Exercise aim:
Copy exactly the lines from the beginning of the data down to and including the line holding "q = m.to_quaternion()", without any pictures.

Dataset extract:
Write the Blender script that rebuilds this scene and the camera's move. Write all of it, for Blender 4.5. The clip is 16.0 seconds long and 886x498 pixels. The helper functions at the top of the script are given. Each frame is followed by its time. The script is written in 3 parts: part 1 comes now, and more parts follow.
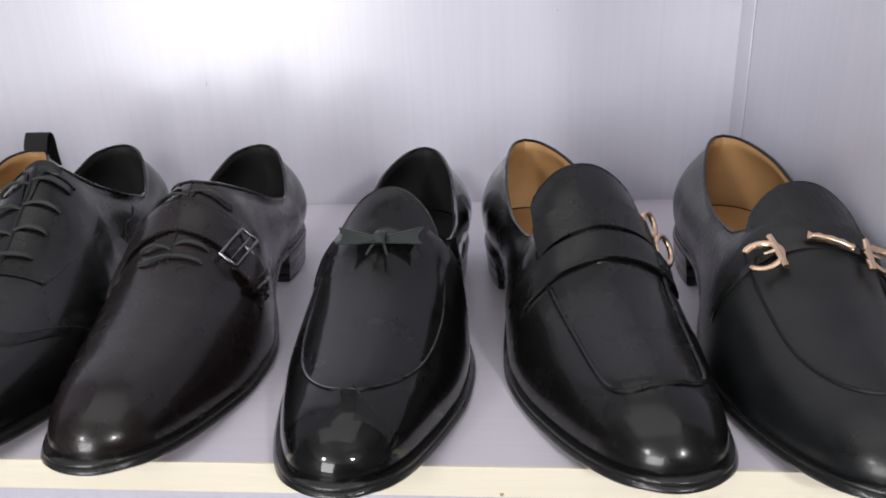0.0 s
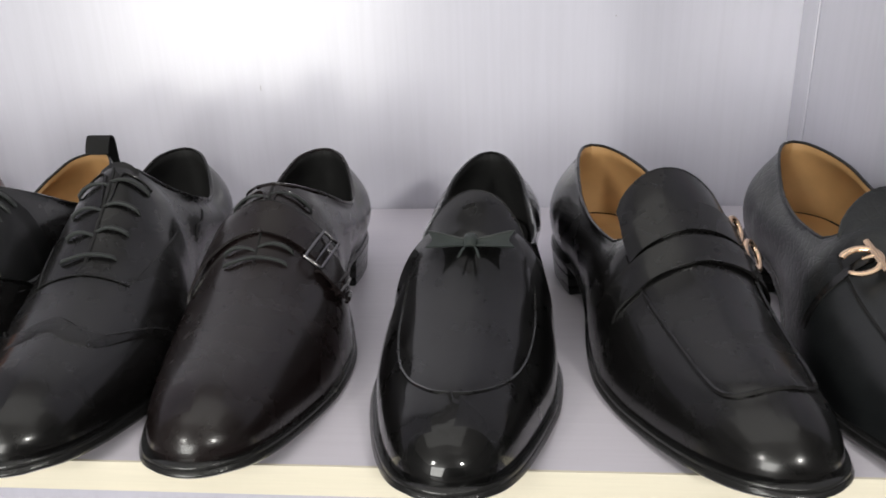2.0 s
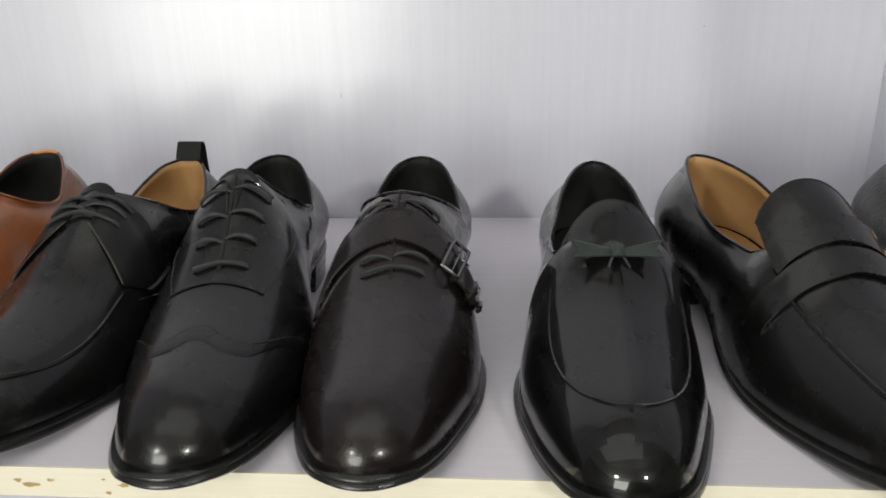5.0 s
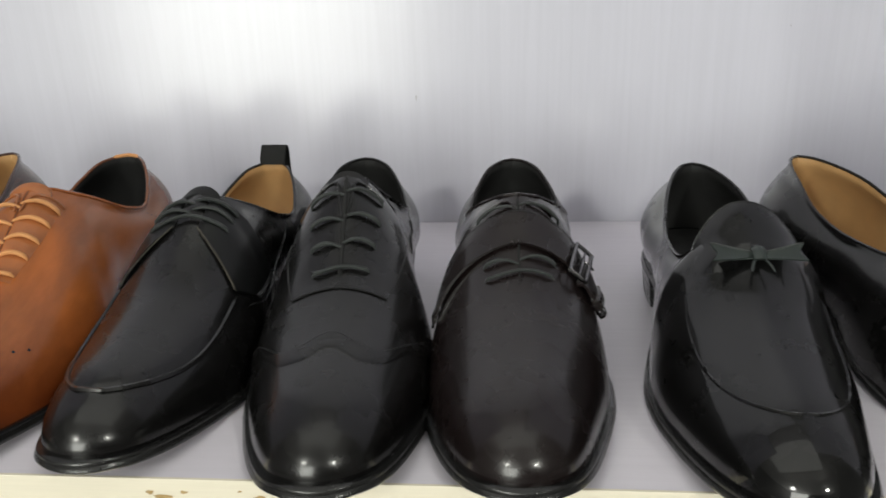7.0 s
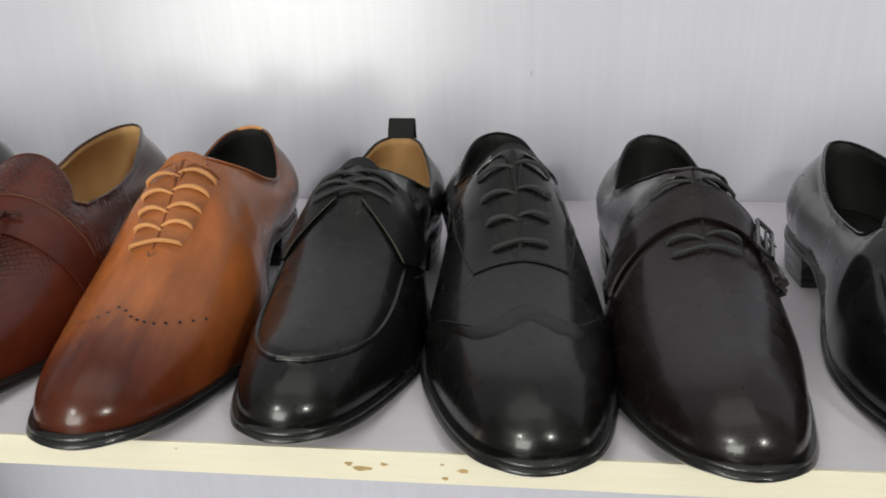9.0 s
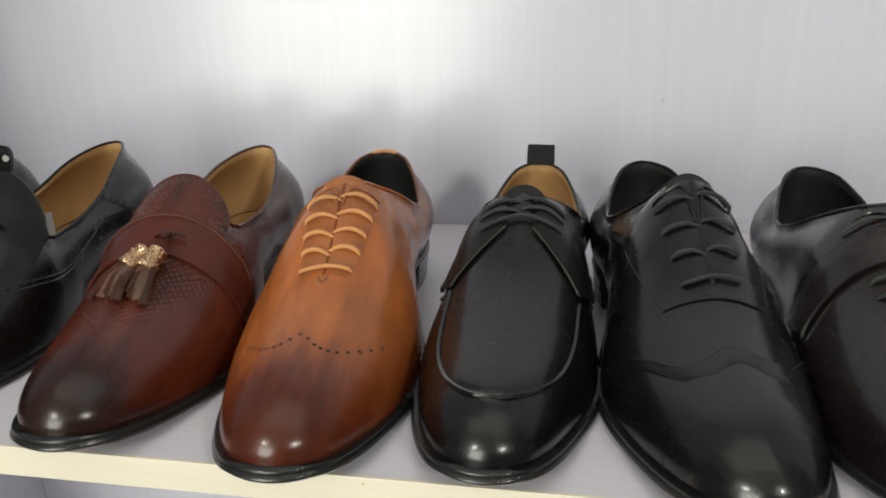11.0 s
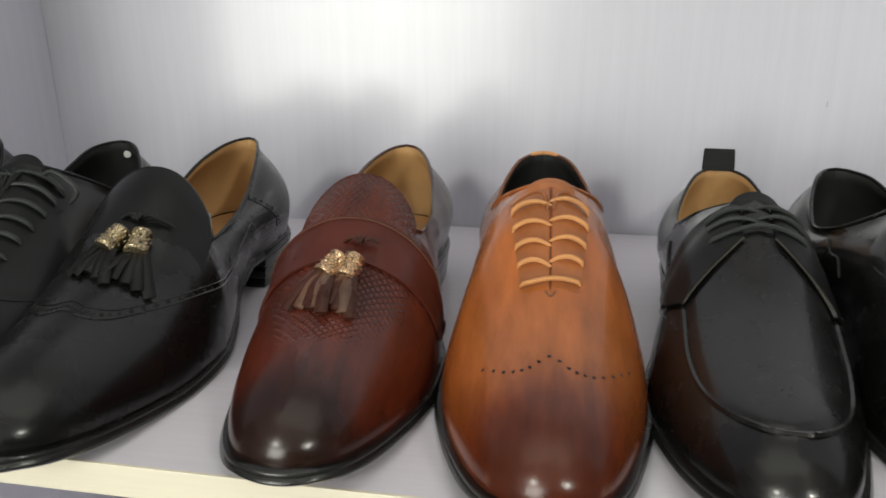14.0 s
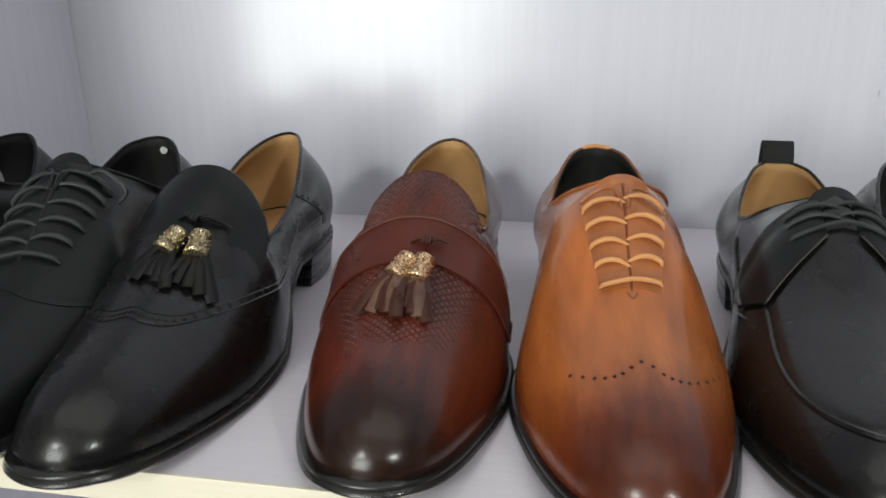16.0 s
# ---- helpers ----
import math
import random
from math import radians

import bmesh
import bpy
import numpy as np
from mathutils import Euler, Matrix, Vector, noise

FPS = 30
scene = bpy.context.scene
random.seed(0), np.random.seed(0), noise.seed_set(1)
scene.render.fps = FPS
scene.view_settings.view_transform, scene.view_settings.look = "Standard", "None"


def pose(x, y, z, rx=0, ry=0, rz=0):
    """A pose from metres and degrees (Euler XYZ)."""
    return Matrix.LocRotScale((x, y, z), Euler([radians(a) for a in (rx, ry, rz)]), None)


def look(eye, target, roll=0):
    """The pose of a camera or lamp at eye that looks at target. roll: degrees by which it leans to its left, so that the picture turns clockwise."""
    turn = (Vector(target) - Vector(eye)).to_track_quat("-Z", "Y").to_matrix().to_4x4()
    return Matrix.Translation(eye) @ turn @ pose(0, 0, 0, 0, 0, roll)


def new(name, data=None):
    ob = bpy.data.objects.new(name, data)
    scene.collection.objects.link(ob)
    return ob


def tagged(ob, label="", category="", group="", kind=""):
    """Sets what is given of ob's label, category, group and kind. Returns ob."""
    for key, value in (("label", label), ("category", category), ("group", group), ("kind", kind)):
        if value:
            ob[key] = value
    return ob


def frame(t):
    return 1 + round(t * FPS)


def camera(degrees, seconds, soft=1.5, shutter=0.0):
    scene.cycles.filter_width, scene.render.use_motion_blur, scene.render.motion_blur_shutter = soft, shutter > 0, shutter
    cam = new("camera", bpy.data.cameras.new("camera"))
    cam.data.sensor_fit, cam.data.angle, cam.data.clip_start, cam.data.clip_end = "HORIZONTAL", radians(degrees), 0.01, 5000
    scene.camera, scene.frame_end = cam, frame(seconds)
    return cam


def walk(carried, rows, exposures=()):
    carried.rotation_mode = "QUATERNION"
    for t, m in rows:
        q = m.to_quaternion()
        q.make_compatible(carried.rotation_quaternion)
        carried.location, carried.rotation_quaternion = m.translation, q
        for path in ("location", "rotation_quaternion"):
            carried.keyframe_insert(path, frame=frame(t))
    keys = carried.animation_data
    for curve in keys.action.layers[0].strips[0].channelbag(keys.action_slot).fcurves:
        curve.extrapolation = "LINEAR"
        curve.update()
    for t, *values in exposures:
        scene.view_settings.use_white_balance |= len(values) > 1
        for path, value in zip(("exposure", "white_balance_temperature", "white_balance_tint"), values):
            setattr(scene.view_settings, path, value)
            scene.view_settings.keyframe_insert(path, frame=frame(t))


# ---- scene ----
cam = camera(62.2, 16.0, soft=1.7, shutter=0.5)
PATH = [
    (0, (0.101, -0.278, 0.217), (-0.068, 1.577, -0.511), -2.4),
    (0.5, (0.089, -0.278, 0.217), (-0.079, 1.586, -0.488), -2.3),
    (1, (0.079, -0.279, 0.216), (-0.085, 1.582, -0.499), -2.0),
    (1.5, (0.069, -0.28, 0.216), (-0.104, 1.584, -0.488), -2.0),
    (2, (0.055, -0.28, 0.215), (-0.126, 1.583, -0.491), -2.2),
    (2.5, (0.043, -0.276, 0.214), (-0.129, 1.589, -0.487), -2.4),
    (3, (0.03, -0.275, 0.217), (-0.148, 1.585, -0.496), -2.5),
    (5.5, (-0.041, -0.283, 0.216), (-0.202, 1.591, -0.464), -1.5),
    (6, (-0.057, -0.281, 0.216), (-0.223, 1.591, -0.469), -1.7),
    (6.5, (-0.074, -0.28, 0.214), (-0.231, 1.594, -0.468), -1.5),
    (7, (-0.093, -0.277, 0.213), (-0.269, 1.6, -0.455), -1.9),
    (7.5, (-0.119, -0.276, 0.21), (-0.289, 1.598, -0.468), -1.7),
    (8, (-0.143, -0.278, 0.21), (-0.324, 1.595, -0.468), -1.4),
    (8.5, (-0.161, -0.281, 0.208), (-0.357, 1.583, -0.492), -1.9),
    (9, (-0.183, -0.28, 0.207), (-0.396, 1.579, -0.5), -1.5),
    (9.5, (-0.193, -0.278, 0.208), (-0.452, 1.584, -0.475), -2.0),
    (10, (-0.218, -0.278, 0.211), (-0.506, 1.595, -0.43), -1.8),
    (12.5, (-0.312, -0.265, 0.201), (-0.646, 1.594, -0.455), -0.6),
    (13, (-0.337, -0.261, 0.2), (-0.658, 1.606, -0.44), -0.1),
    (13.5, (-0.362, -0.257, 0.198), (-0.695, 1.611, -0.435), -0.3),
    (14, (-0.38, -0.255, 0.198), (-0.714, 1.613, -0.434), -0.2),
    (14.5, (-0.397, -0.253, 0.195), (-0.743, 1.609, -0.45), 0.1),
    (15, (-0.409, -0.248, 0.198), (-0.76, 1.614, -0.443), -0.7),
    (15.5, (-0.411, -0.248, 0.198), (-0.759, 1.607, -0.462), 0.2),
    (16, (-0.42, -0.248, 0.2), (-0.744, 1.611, -0.462), -0.6),
]
EXPOSURES = [(0, 0.0, 6410, 11.5), (1.5, 0.0, 6570, 8.5), (3, -0.06, 6780, 5.5), (6.5, -0.14, 6750, 2.5), (9, -0.14, 6770, 2), (12.5, -0.15, 6930, 2), (14.5, -0.11, 6760, 2), (16, -0.06, 6530, 2)]
walk(cam, [(t, look(eye, target, roll)) for t, eye, target, roll in PATH], EXPOSURES)

# ---- world and lights ----
world = bpy.data.worlds.new("world")
scene.world = world
world.use_nodes = True
world.node_tree.nodes["Background"].inputs[0].default_value = (0.8, 0.85, 1.0, 1)
world.node_tree.nodes["Background"].inputs[1].default_value = 0.3


def area_lamp(name, place, target, sx, sy, watts, colour):
    data = bpy.data.lights.new(name, "AREA")
    data.shape, data.size, data.size_y, data.energy, data.color = "RECTANGLE", sx, sy, watts, colour
    ob = new(name, data)
    ob.matrix_world = look(place, target)
    return ob


# the bright shop front far behind the camera, two small lamp panels and an added overhead fill
area_lamp("window_light", (-1.75, -4.8, 0.42), (-0.6, 0.3, 0.2), 2.6, 2.3, 200, (1.0, 0.995, 0.985))
# fill added above, no known lamp: lifts the shelf and shoe tops
area_lamp("overhead_fill", (-0.35, -0.35, 1.57), (-0.35, -0.3, 0), 2.2, 1.0, 5.0, (1.0, 0.99, 0.98))
for lx, size, watts in ((-1.15, 0.26, 11), (1.0, 0.16, 16)):
    area_lamp("panel_light", (lx, -1.8, 1.0), (-0.2, 0.3, 0.05), size, size, watts, (1.0, 0.985, 0.97))


# ---- materials ----
def mat(name, base=(0.5, 0.5, 0.5), rough=0.5, metal=0.0, coat=0.0, coat_rough=0.1, spec=0.5):
    m = bpy.data.materials.new(name)
    m.use_nodes = True
    b = m.node_tree.nodes["Principled BSDF"]
    b.inputs["Base Color"].default_value = (*base, 1)
    b.inputs["Roughness"].default_value = rough
    b.inputs["Metallic"].default_value = metal
    b.inputs["Coat Weight"].default_value = coat
    b.inputs["Coat Roughness"].default_value = coat_rough
    b.inputs["Specular IOR Level"].default_value = spec
    return m


def nd(m, kind, **inputs):
    n = m.node_tree.nodes.new(kind)
    for k, v in inputs.items():
        n.inputs[k.replace("_", " ")].default_value = v
    return n


def wire(m, a, ao, b, bi):
    m.node_tree.links.new(a.outputs[ao], b.inputs[bi])


def bsdf(m):
    return m.node_tree.nodes["Principled BSDF"]


def coords(m, scale=(1, 1, 1)):
    tc = m.node_tree.nodes.new("ShaderNodeTexCoord")
    mp = m.node_tree.nodes.new("ShaderNodeMapping")
    mp.inputs["Scale"].default_value = scale
    wire(m, tc, "Object", mp, "Vector")
    return mp


def ramp(m, src, out, stops):
    r = m.node_tree.nodes.new("ShaderNodeValToRGB")
    while len(r.color_ramp.elements) < len(stops):
        r.color_ramp.elements.new(0.5)
    for e, (p, c) in zip(r.color_ramp.elements, stops):
        e.position, e.color = p, (*c, 1)
    wire(m, src, out, r, "Fac")
    return r


def bump(m, src, out, strength, distance, before=None):
    b = nd(m, "ShaderNodeBump", Strength=strength, Distance=distance)
    wire(m, src, out, b, "Height")
    if before:
        wire(m, before, "Normal", b, "Normal")
    wire(m, b, "Normal", bsdf(m), "Normal")
    return b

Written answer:
Write the Blender script that rebuilds this scene and the camera's move. Write all of it, for Blender 4.5. The clip is 16.0 seconds long and 886x498 pixels. The helper functions at the top of the script are given. Each frame is followed by its time. The script is written in 3 parts: part 1 comes now, and more parts follow.
0.0 s
2.0 s
5.0 s
7.0 s
9.0 s
11.0 s
14.0 s
16.0 s
# ---- helpers ----
import math
import random
from math import radians

import bmesh
import bpy
import numpy as np
from mathutils import Euler, Matrix, Vector, noise

FPS = 30
scene = bpy.context.scene
random.seed(0), np.random.seed(0), noise.seed_set(1)
scene.render.fps = FPS
scene.view_settings.view_transform, scene.view_settings.look = "Standard", "None"


def pose(x, y, z, rx=0, ry=0, rz=0):
    """A pose from metres and degrees (Euler XYZ)."""
    return Matrix.LocRotScale((x, y, z), Euler([radians(a) for a in (rx, ry, rz)]), None)


def look(eye, target, roll=0):
    """The pose of a camera or lamp at eye that looks at target. roll: degrees by which it leans to its left, so that the picture turns clockwise."""
    turn = (Vector(target) - Vector(eye)).to_track_quat("-Z", "Y").to_matrix().to_4x4()
    return Matrix.Translation(eye) @ turn @ pose(0, 0, 0, 0, 0, roll)


def new(name, data=None):
    ob = bpy.data.objects.new(name, data)
    scene.collection.objects.link(ob)
    return ob


def tagged(ob, label="", category="", group="", kind=""):
    """Sets what is given of ob's label, category, group and kind. Returns ob."""
    for key, value in (("label", label), ("category", category), ("group", group), ("kind", kind)):
        if value:
            ob[key] = value
    return ob


def frame(t):
    return 1 + round(t * FPS)


def camera(degrees, seconds, soft=1.5, shutter=0.0):
    scene.cycles.filter_width, scene.render.use_motion_blur, scene.render.motion_blur_shutter = soft, shutter > 0, shutter
    cam = new("camera", bpy.data.cameras.new("camera"))
    cam.data.sensor_fit, cam.data.angle, cam.data.clip_start, cam.data.clip_end = "HORIZONTAL", radians(degrees), 0.01, 5000
    scene.camera, scene.frame_end = cam, frame(seconds)
    return cam


def walk(carried, rows, exposures=()):
    carried.rotation_mode = "QUATERNION"
    for t, m in rows:
        q = m.to_quaternion()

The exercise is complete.